Ce nom n’est pas anodin. En 1999, époque qui paraît si récente encore, les médias sont en pleine ébullition. La télé hertzienne est maîtresse des ondes, elle diffuse le discours dominant. Hors les canaux traditionnels, pas de visibilité, pas de lisibilité, pas d’existence. En 1981, l’historien américain Christopher Lasch expliquait déjà :
"Une observation superficielle pourrait faire croire que de nouveaux moyens de communication donnent aux artistes et aux intellectuels la possibilité de toucher un public plus large que celui dont ils ont jamais pu rêver.
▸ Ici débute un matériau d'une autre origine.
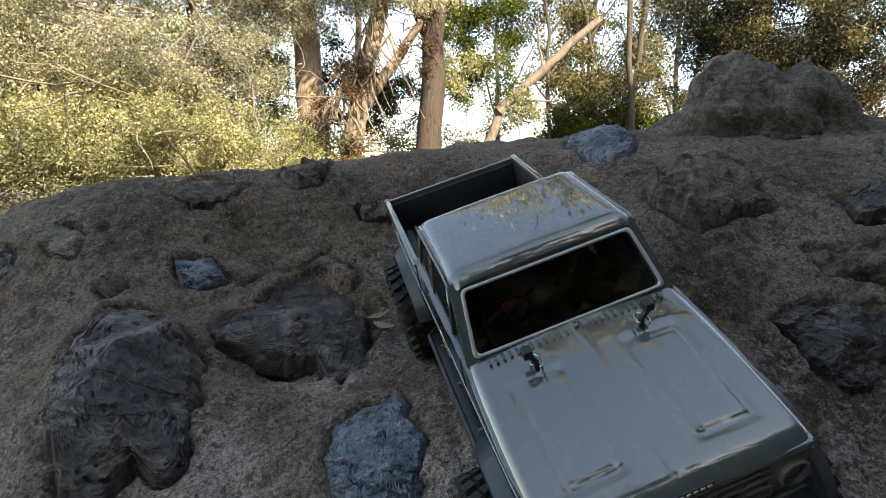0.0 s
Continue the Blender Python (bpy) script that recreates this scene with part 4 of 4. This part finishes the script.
def tree(place, trunks, limbs, crowns, label, bark, seed, size=0.07, twigs=0, name="tree", per=420, twig_bark=None):
    """A tree: trunk runs (from, to, thick, thin), limbs, and crowns (blobs, leaves, count)."""
    rng = np.random.default_rng(seed)
    t = new(name)
    t.location = place
    for a, b, r0, r1 in trunks:
        pts = crooked(a, b, 14, 0.10, rng)
        rad = [r0 + (r1 - r0) * k / 13 for k in range(14)]
        rad[0] *= 1.25
        part("trunk", join_grids("trunk", [limb_path(pts, rad, 14, 0.09, rng)]), bark, t)
    grids = []
    for a, b, r0, r1 in limbs:
        pts = crooked(a, b, 9, 0.22, rng)
        part("limb", join_grids("limb", [limb_path(pts, [r0 + (r1 - r0) * k / 8 for k in range(9)], 7, 0.06, rng)]), bark, t)
    for blobs, mat, count in crowns:
        for k in range(twigs):
            c = blobs[rng.integers(len(blobs))]
            q = np.array(c[:3]) + rng.normal(size=3) * np.array(c[3:]) * 0.5
            e = q + rng.normal(size=3) * np.array(c[3:]) * 0.45
            grids.append(limb_path(crooked(q, e, 6, 0.3, rng), [0.012, 0.011, 0.009, 0.007, 0.005, 0.003], 5))
    if grids:
        tagged(part("brushwood", join_grids("brushwood", grids), twig_bark or bark, t), kind="stuff")
    for blobs, mat, count in crowns:
        leaf_cloud("crown", blobs, count, size, mat, t, rng, per=per)
    return tagged(t, label, "shrub" if name == "shrub" else "tree", "trees and shrubs round the boulder")


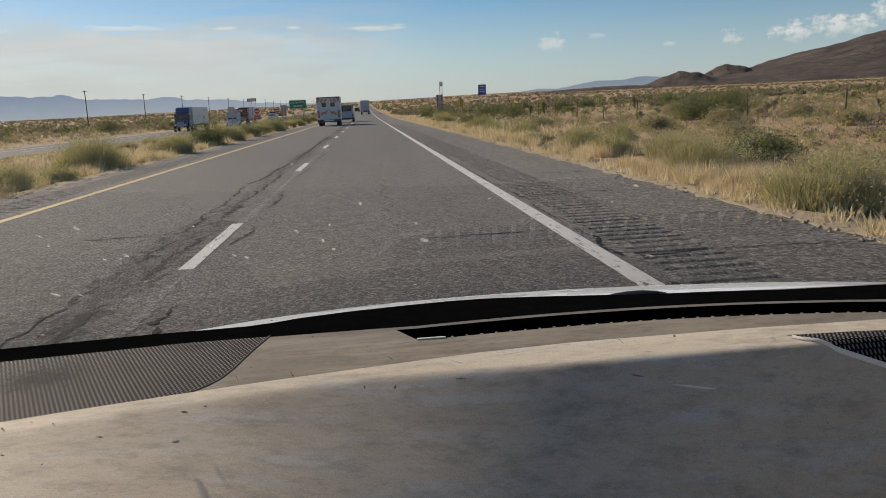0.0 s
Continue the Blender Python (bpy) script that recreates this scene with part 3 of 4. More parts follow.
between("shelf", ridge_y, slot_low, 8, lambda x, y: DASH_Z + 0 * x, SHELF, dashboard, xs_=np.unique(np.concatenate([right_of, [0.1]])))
between("shelf_lip", vent_top, band_foot, 3, lambda x, y: DASH_Z + 0 * x, LIP, dashboard, "grey strip between vent and glass", xs_=right_of)
vx = np.unique(np.concatenate([right_of, [0.1]]))
verts = [(x, float(slot_low(x)) - 0.001, DASH_Z - 0.001) for x in vx] + [(x, float(slot_low(x)) + 0.004, DASH_Z - 0.03) for x in vx] + \
        [(x, float(vent_top(x)) - 0.001, DASH_Z - 0.034) for x in vx] + [(x, float(vent_top(x)) + 0.001, DASH_Z - 0.00004) for x in vx]
c = len(vx)
slot_box = new("defroster_vent", mesh_of("defroster_vent", verts, [(r * c + i, r * c + i + 1, (r + 1) * c + i + 1, (r + 1) * c + i) for r in range(3) for i in range(c - 1)], BAND))
slot_box.parent = dashboard
tagged(slot_box, "long black defroster slot")
lip = bmesh.new()
box(lip, (0.098, float(slot_low(0.12)) - 0.001, DASH_Z - 0.004), (0.128, float(slot_low(0.12)) + 0.0035, DASH_Z + 0.0015), 0.0008)
part("vent_end", lip, grained("pale_vent_edge", (0.6, 0.57, 0.5), (0.66, 0.63, 0.56), 20, 200, 0.6, 0.0001), dashboard, "pale moulded end of the vent")
tooth_me = None
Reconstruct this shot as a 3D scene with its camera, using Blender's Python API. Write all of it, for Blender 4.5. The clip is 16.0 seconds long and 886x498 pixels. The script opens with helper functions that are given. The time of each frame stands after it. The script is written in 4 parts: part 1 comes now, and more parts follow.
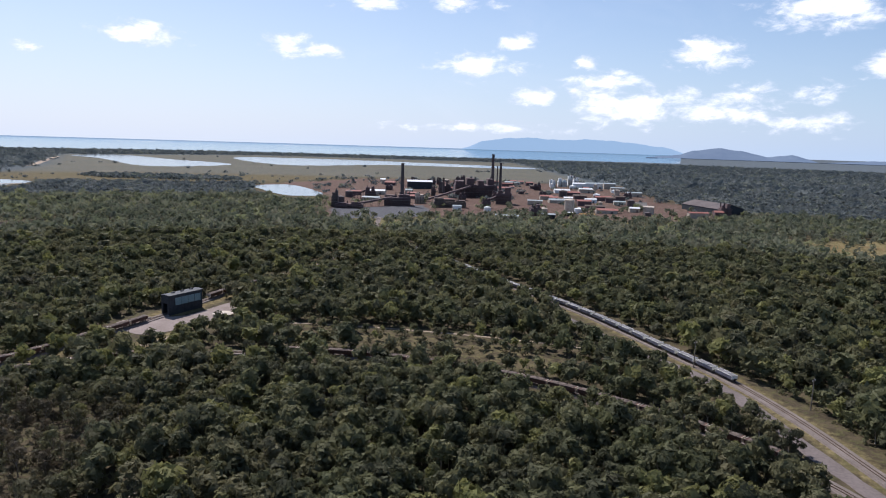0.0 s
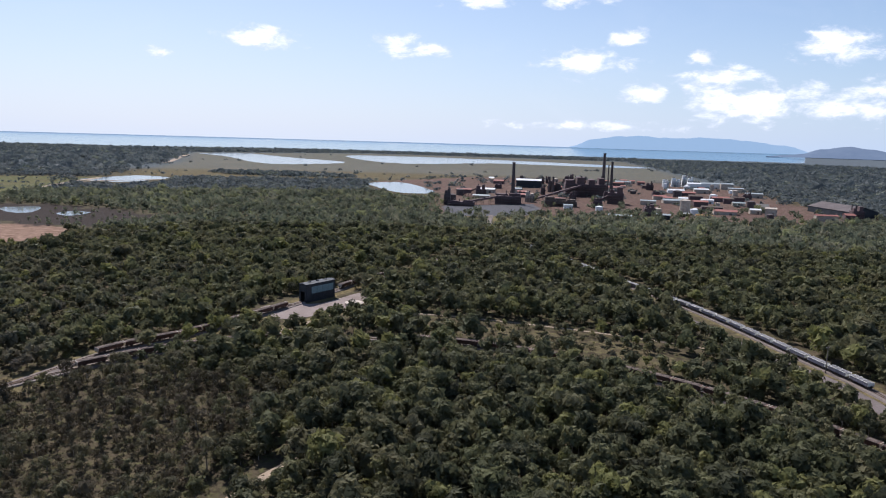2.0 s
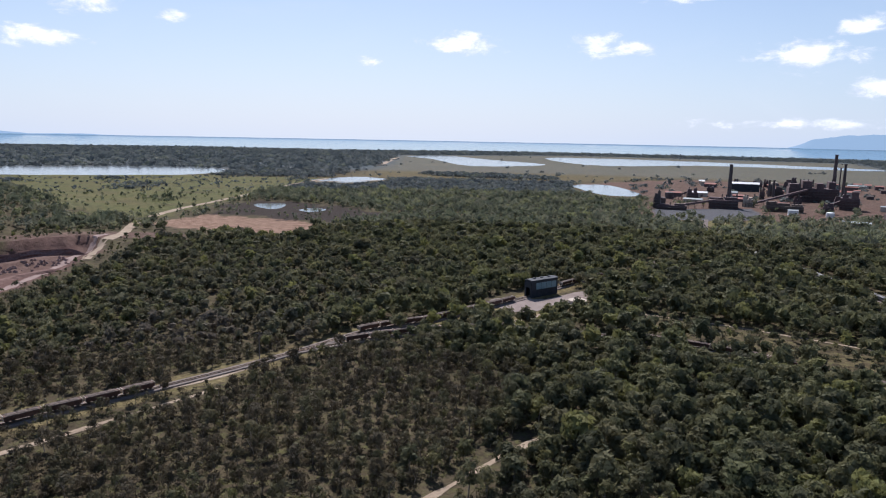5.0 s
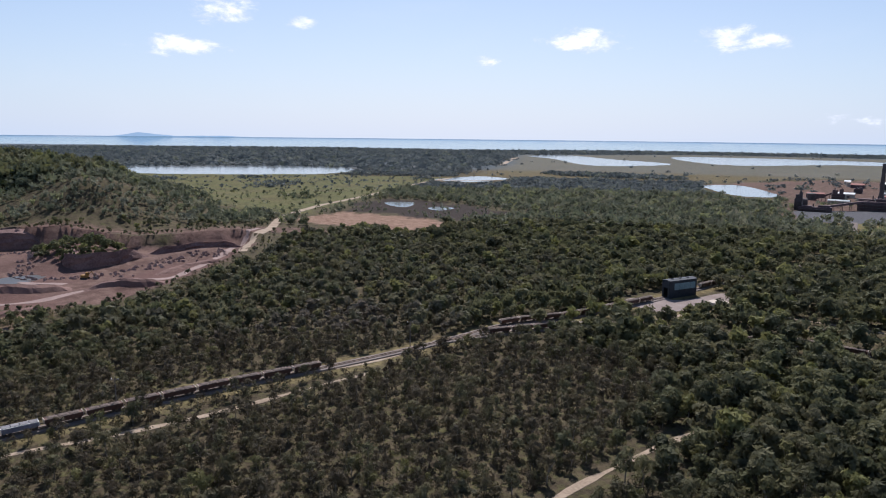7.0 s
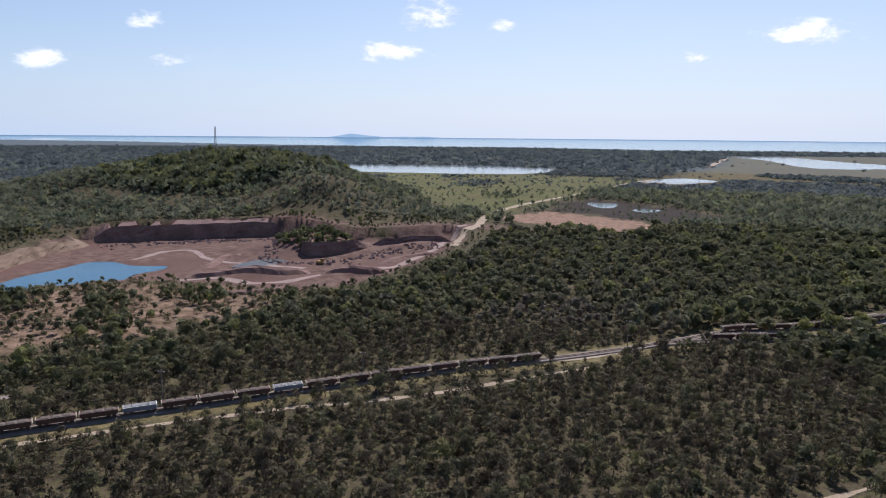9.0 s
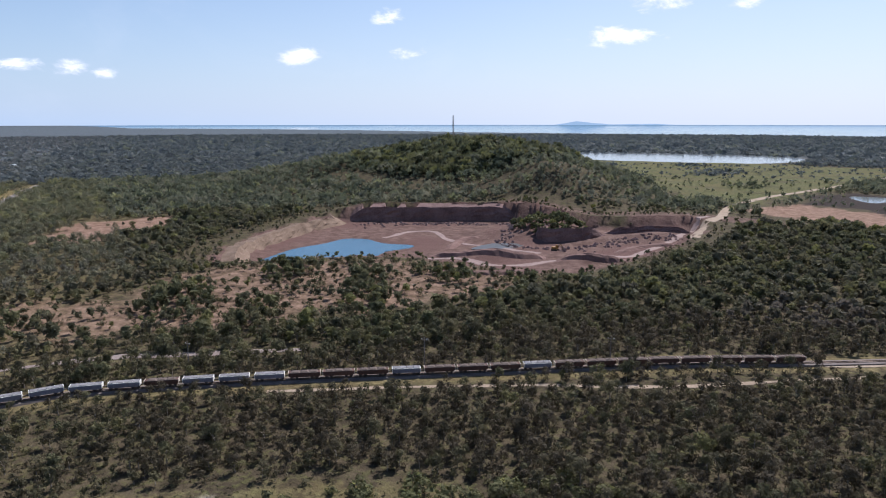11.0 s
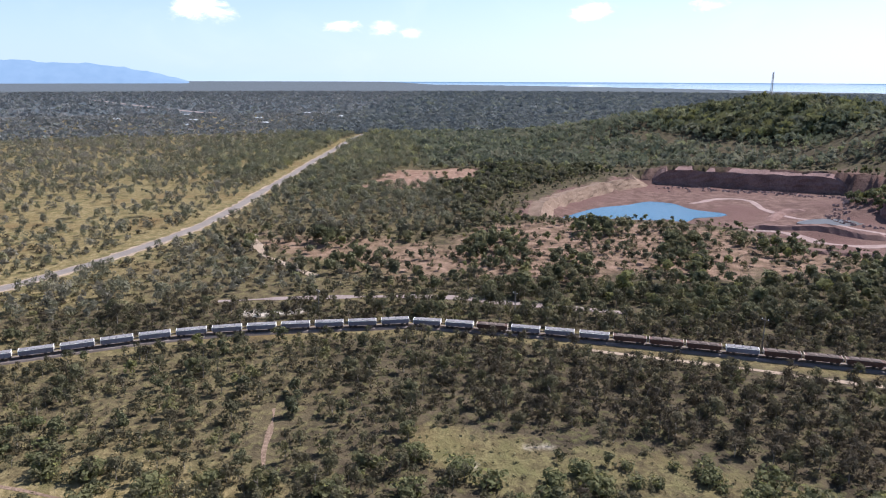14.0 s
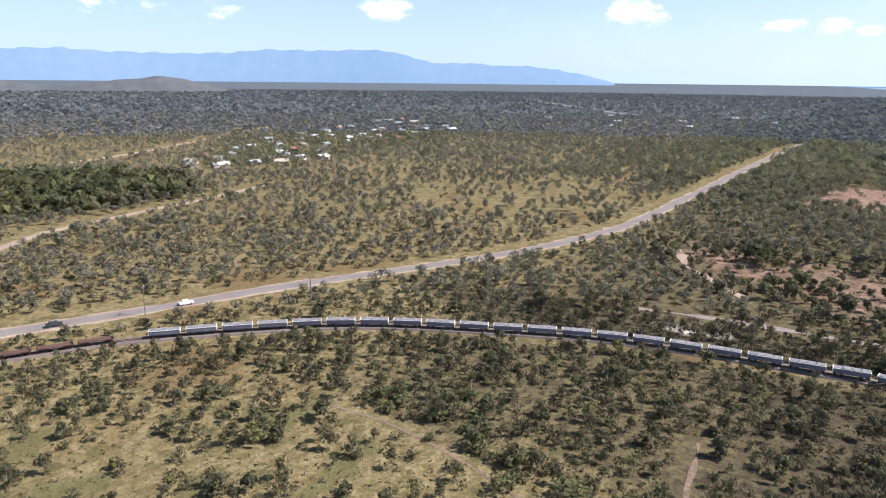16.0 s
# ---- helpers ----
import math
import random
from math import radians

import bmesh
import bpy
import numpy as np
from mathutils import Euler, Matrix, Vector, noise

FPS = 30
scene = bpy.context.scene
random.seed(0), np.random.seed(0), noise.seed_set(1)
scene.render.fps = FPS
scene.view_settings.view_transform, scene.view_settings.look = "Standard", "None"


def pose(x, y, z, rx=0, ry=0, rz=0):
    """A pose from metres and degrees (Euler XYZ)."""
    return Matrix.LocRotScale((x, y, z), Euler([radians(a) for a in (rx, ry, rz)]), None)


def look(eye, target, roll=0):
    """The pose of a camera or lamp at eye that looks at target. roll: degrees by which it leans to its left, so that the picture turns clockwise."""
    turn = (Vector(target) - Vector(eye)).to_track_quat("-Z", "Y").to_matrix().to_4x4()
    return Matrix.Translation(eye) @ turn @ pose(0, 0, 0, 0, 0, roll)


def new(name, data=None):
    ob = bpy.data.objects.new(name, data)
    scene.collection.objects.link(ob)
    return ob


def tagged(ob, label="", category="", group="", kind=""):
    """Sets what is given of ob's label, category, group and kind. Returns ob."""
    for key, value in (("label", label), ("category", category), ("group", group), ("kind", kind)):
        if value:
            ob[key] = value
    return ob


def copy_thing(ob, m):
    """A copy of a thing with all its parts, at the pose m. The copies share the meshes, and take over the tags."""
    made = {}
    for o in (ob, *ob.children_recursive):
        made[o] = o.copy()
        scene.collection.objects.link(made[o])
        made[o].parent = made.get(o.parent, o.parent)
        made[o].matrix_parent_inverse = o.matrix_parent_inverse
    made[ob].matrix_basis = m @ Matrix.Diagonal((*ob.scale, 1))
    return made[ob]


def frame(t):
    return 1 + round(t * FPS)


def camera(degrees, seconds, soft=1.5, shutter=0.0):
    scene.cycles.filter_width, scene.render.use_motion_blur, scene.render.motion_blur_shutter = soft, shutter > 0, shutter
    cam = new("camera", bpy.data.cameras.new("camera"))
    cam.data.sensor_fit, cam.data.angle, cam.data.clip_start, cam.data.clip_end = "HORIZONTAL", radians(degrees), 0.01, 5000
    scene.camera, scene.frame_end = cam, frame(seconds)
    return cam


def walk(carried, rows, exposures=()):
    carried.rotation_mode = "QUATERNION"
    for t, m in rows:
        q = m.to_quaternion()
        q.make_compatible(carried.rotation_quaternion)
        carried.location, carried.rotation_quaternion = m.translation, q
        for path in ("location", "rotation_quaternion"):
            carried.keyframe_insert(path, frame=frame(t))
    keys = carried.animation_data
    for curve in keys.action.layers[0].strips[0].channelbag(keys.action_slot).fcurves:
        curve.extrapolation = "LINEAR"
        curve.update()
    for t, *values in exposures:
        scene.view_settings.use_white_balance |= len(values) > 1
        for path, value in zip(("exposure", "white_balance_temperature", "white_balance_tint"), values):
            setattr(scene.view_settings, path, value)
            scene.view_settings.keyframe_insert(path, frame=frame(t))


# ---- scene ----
# camera and its flight
cam = camera(65.1, 16.0, 1.1)
ROWS = [
    (0.0, -4.33, -9.77, 75.31, 81.43, -1.73, 1.08),
    (0.5, -6.17, -12.76, 75.61, 81.3, -1.81, 3.12),
    (1.0, -8.19, -15.55, 75.89, 81.18, -1.82, 5.17),
    (1.5, -10.06, -18.35, 75.84, 81.11, -1.75, 7.26),
    (2.0, -11.87, -21.29, 75.82, 81.05, -1.67, 9.63),
    (2.5, -13.63, -24.39, 75.95, 80.99, -1.57, 12.2),
    (3.0, -15.55, -27.52, 76.04, 80.95, -1.46, 15.68),
    (3.5, -17.28, -30.54, 75.98, 80.93, -1.37, 18.48),
    (4.0, -18.94, -33.55, 76.02, 80.91, -1.27, 20.77),
    (6.5, -25.7, -50.33, 76.17, 80.74, -0.75, 32.72),
    (7.0, -26.54, -53.72, 76.17, 80.7, -0.63, 35.03),
    (7.5, -27.16, -57.23, 76.11, 80.68, -0.55, 37.59),
    (8.0, -27.73, -60.87, 76.01, 80.67, -0.46, 40.6),
    (8.5, -28.84, -64.26, 75.91, 80.64, -0.46, 45.6),
    (9.0, -29.59, -67.04, 75.67, 80.61, -0.47, 50.81),
    (9.5, -30.43, -69.85, 75.43, 80.61, -0.31, 55.88),
    (10.0, -30.73, -72.65, 75.29, 80.61, -0.1, 60.95),
    (12.5, -33.06, -86.79, 74.86, 76.82, -0.07, 78.78),
    (13.0, -34.61, -89.31, 74.75, 76.21, -0.1, 82.62),
    (13.5, -36.27, -91.9, 74.57, 76.18, -0.12, 86.4),
    (14.0, -38.1, -94.86, 74.33, 76.18, -0.18, 91.65),
    (14.5, -40.01, -97.84, 74.06, 76.2, -0.23, 99.03),
    (15.0, -42.01, -100.94, 73.68, 76.23, -0.33, 107.48),
    (15.5, -44.1, -104.43, 73.42, 76.24, -0.5, 116.06),
    (16.0, -46.12, -108.1, 73.07, 76.17, -0.6, 124.64),
]
EXPOSURE = [(0.0, 0.33, 5950, 15), (6.0, 0.28, 5950, 15), (10.0, 0.27, 5900, 15), (13.0, 0.71, 5850, 17), (16.0, 0.84, 6050, 17)]
walk(cam, [(t, pose(x, y, z, rx, ry, rz)) for t, x, y, z, rx, ry, rz in ROWS], EXPOSURE)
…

Or, au contraire, les nouveaux médias se bornent à universaliser les effets du marché, en réduisant les idées au statut de marchandises." [1]
A la fin des années 90 se créent, à l’image des radios libres, deux décennies auparavant, des médias d’expression libre, dont le credo est « On filme, on monte, on montre. » Ces télés libres se revendiquent comme non-commerciales, totalement indépendantes et non alignées sur des pouvoirs économiques, politiques ou religieux.
C’est également la naissance des télé-brouettes. Le principe est simple, amener la télévision dans les endroits encore inaccessibles pour les canaux hertziens, proposer une alternative locale réalisée de manière participative, diffuser vite en accompagnant les projections.
A Tours, Sans Canal Fixe se crée autour de journalistes reporters d’images et de cinéastes. L’idée est de confronter le regard documentaire à l’expérience du petit écran. Lutter contre la télé-poubelle en revendiquant un autre regard sur le monde. SCF est alors définie par ses créateurs comme une « espèce de télé » qui fabrique des programmes qui ne passent pas à la télévision. Un laboratoire qui ne passe pas par les stations obligatoires de la télévision (écriture, pré-achats, commissions de sélection). Libre, donc.
De 1999 à 2001 sont créés et diffusés des programmes de courts-métrages, qui évoquent la vie locale (mais pas seulement), en croisant la culture, la politique, le quotidien, avec, avouons-le, une très nette propension à ridiculiser la droite. Les projections se font dans les cafés tourangeaux et des lieux plus interlopes (une chapelle par exemple). Il faut une télé, un magnétoscope, des flyers distribués dans divers lieux, du public, et les réalisateurs. On regarde, on échange, on boit. On vit. La première transformation se fait précisément dans cette réalité : les spectateurs viennent à la télé.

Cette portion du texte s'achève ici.